O relator invocou ainda jurisprudência do Superior Tribunal de Justiça (STJ), que pacifica que, nas relações de consumo, a cláusula de eleição de foro deve ser interpretada à luz do princípio da facilitação da defesa dos direitos do consumidor, podendo ser afastada quando representar obstáculo ao acesso à justiça ou dificultar a defesa do consumidor.
Dessa forma, o foro de julgamento do caso foi mantido em Cuiabá, onde funciona a empresa que figura como cliente na relação contratual.
O último ponto do recurso analisado pelo desembargador Sebastião Arruda foi sobre a alegação de ilegitimidade passiva da agravante. Esta argumentou sua ilegitimidade para figurar como polo passivo da demanda, uma vez que as queixas da agravada se referiam exclusivamente à implantação, parametrização, configuração e personalização do software, atividades que, segundo ela, não seriam de sua responsabilidade, mas sim da segunda requerida, conforme estabelecido em contrato.

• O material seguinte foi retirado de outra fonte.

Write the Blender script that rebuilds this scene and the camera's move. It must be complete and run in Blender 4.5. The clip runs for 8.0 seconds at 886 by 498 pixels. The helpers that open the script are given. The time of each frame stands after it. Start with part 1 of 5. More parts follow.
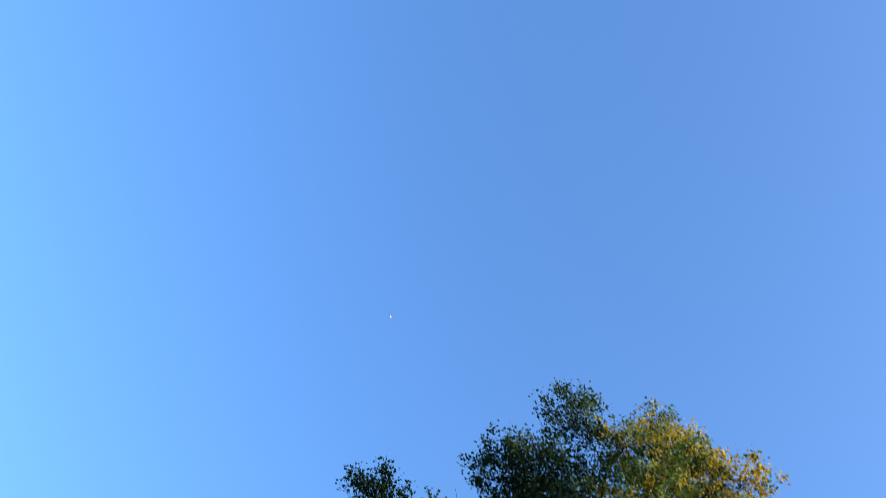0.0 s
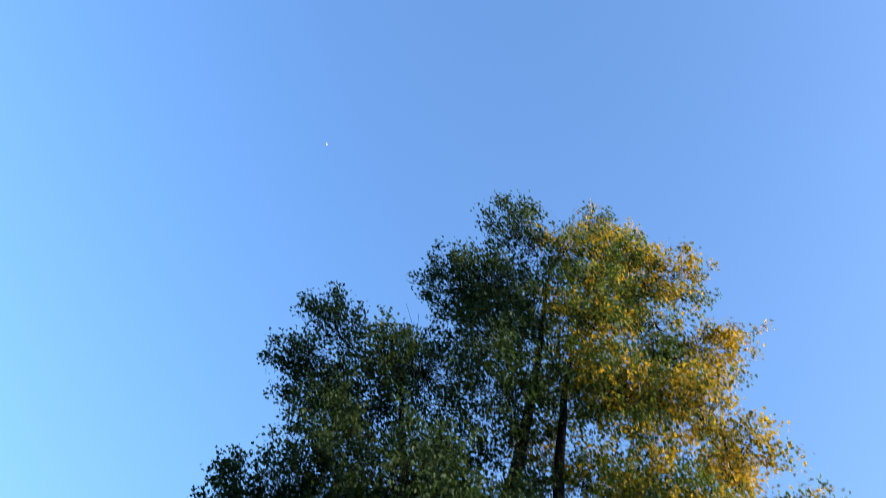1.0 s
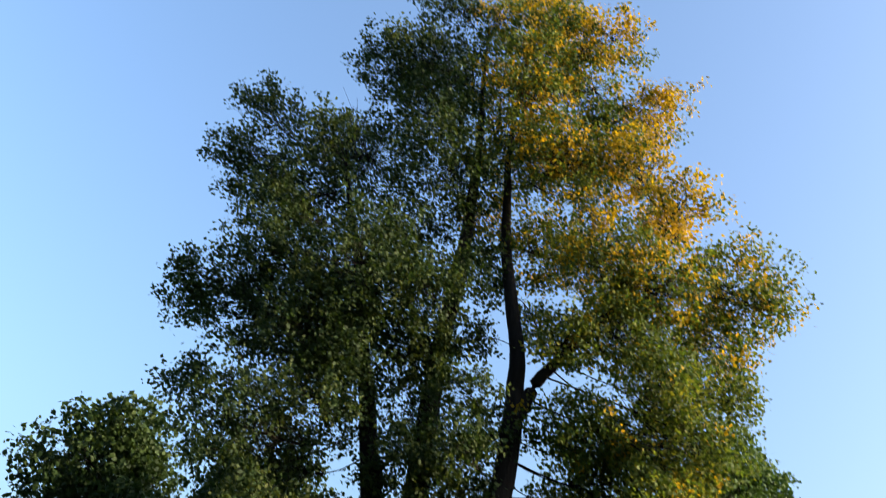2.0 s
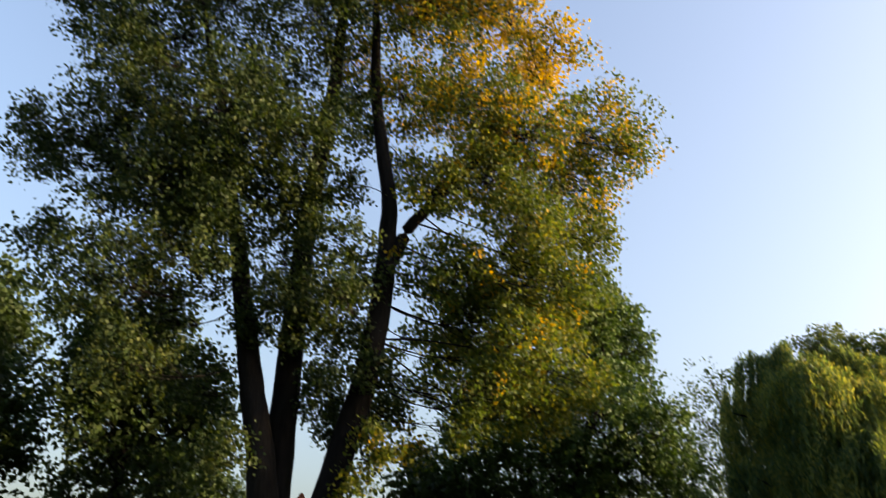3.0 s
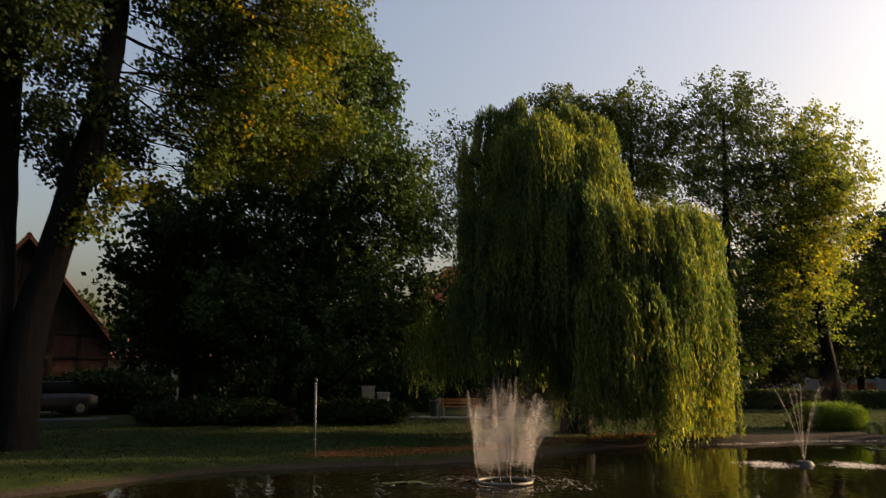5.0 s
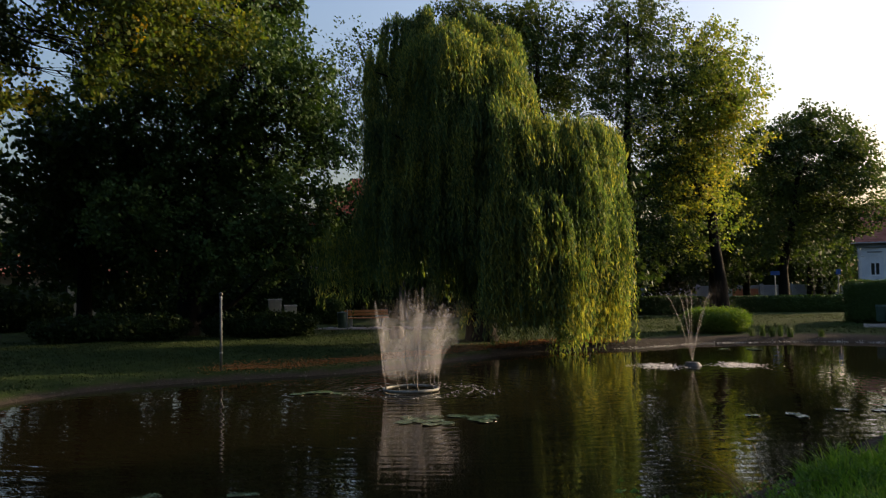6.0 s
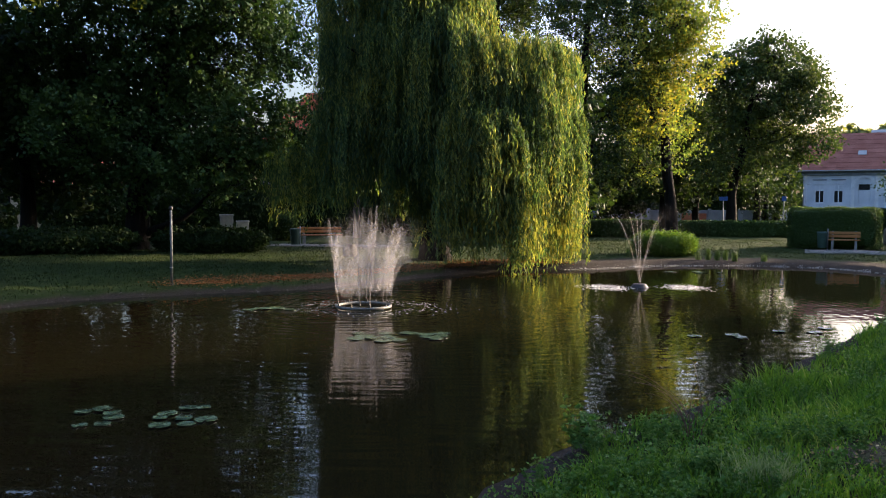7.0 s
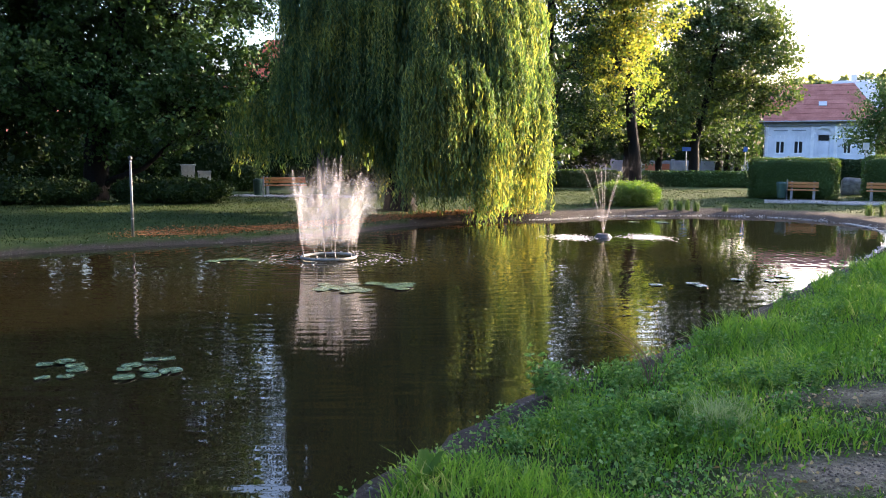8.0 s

Conforme alegado pela defesa, não houve reclamações específicas contra o programa de computação em si, não havendo razão para figurar no polo passivo.
Nesse ponto específico, como o juízo de origem postergou a análise para o momento da sentença, por entender que a questão se confunde com o mérito da demanda, o relator do recurso entendeu não haver objeto de impugnação via agravo de instrumento, destacando que a análise da legitimidade passiva da agravante neste momento processual implicaria em indevida supressão de instância, uma vez que o juízo de origem expressamente reservou-se a apreciar a questão em conjunto com o mérito, após a instrução probatória.
“Assim, não conheço do agravo de instrumento no que tange à alegação de ilegitimidade passiva da Agravante, por ausência de decisão definitiva sobre a matéria e para evitar supressão de instância”, registrou o relator.
Em resumo, o recurso foi parcialmente conhecido e, nesta parte, desprovido, mantendo integralmente a decisão de primeira instância, reforçando a aplicação das normas do CDC em contratos empresariais, especialmente em situações de vulnerabilidade técnica do consumidor.